A Rhodes Scholar May Not Be Able To Return To The US Because Of DACA Uncertainty

“I’m not going to forgo that opportunity because our laws are unable to catch up with a fact of life, which is that I belong here and I’m an American.”

Jin Park is the first DREAMer to become a Rhodes scholar, but if he travels to England to study on the scholarship, he may not be able to return home.

Park, who graduated from Harvard in December, has been in the US since he was 7 and says Queens is his home. But he lost his ability to travel abroad when the Trump administration moved to repeal DACA, or the Deferred Action for Childhood Arrivals program, in September 2017.

That decision, which is facing multiple legal challenges, has also become a bargaining chip in negotiations over the partial government shutdown.

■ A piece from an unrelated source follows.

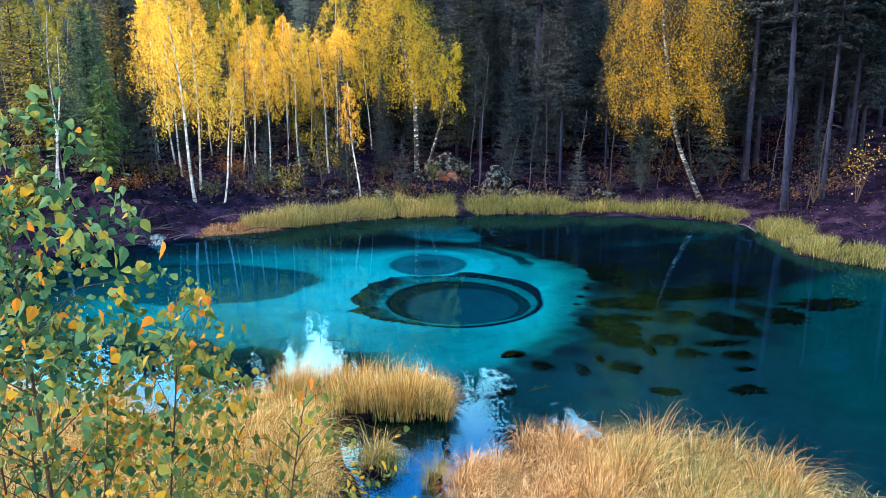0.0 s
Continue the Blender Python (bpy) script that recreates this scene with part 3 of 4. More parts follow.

“There are a lot of things that can happen with DACA if the Democrats want to do that,” President Trump said Friday.

In her first speech back as speaker of the house, Nancy Pelosi also mentioned the issue, saying, “we will make America more American by protecting our patriotic, courageous DREAMers.”

Multiple courts have so far ruled that DACA recipients should be able to retain their legal status, which provides temporary protection from being deported and the ability to work to undocumented immigrants who came to the US as children and meet certain conditions. But those recipients are required to apply for permission to travel abroad, and the Department of Homeland Security has refused to consider their applications while the legal battles over the Obama-era program unfold.

Brought to the US from South Korea when he was child, Park’s entire adult experience has been defined by political whims surrounding immigration.

“It affects how you experience almost everything in America,” he said.

Park, now 22, remembers when Obama stood in the Rose Garden to announce the DACA program. He was finishing high school, and he applied while submitting his college applications.

“On my common [application] for the Social Security number, I remember putting all zeros,” because he hadn’t yet received his Social Security card, Park said.

At first, he tried to keep his head down and focus on his studies during his first two years at Harvard, but he said that became impossible after Trump was elected.

“If you’re undocumented, you can’t just check out. There is always going to be something that brings you back into the politics of immigration,” he said. “For me, that was the election.”

With graduation looming and the future of DACA uncertain, Park sought a way to stay in academia and decided to apply for the Rhodes scholarship.

“I wasn’t eligible for the Rhodes, but with the support of Harvard, I just wanted to start a dialogue,” he said.

His application was initially rejected because the program did not accept undocumented students. Then Rhodes Trust changed the rules, and he applied again.

“It was weird,” Park said. “Nobody wins an award like this on their own. It should really be given to the person and the people behind them.”

Ryan Eller, executive director at Define American, which has been working with Park for about five years, said he wants to know how the US envisions the future and possibility of students like Park.

“If they have full legal access to work, why would they not be able to have access to education resources and scholarships?” he said.

“From a value proposition, it just doesn’t make any sense as to why we wouldn’t allow him to” attend Oxford, where the Rhodes program is based, and return home, Eller argued.

“He has a bright future wherever he goes,” Eller added, who hopes that whatever happens, Park is able to return home “to use all of his skills and brilliance to continue supporting his community.”

Park’s parents brought him to the US on a tourist visa in 2003, seeking better opportunities after the Asian financial crisis made it difficult for them to find work at home in Seoul. They intended to become legal residents, but a sponsor they paid to help with the effort ran away with their money. They also found that as a line cook and beauty salon worker, they weren’t eligible for programs geared toward more elite professions.

“By the time this had happened, I had already learned to speak English and was going to school here,” Park said.

So the family overstayed their visas and became undocumented.

Park said he plans to attend Oxford with his fellow Rhodes scholars, even if his ability to return is uncertain.

“What’s really important is I know that this is my home. I belong here,” he said. “I’m going to use this time to think about using my abilities to work for the community. I’m not going to forgo that opportunity because our laws are unable to catch up with a fact of life, which is that I belong here and I’m an American.”

He added that he is pushing for some sort of solution that encompasses “all DACA recipients.”

“But the way things stand,” he said, “it’s probably going to be a situation where I just peace out and figure things out from there.”

CORRECTION

Ryan Eller’s name and the name of the Deferred Action for Childhood Arrivals program were misstated in an earlier version of this post.

CORRECTION

DACA protections were miscategorized as being part of the DREAM Act, which has not been passed, due to an editing error in an earlier version of this post.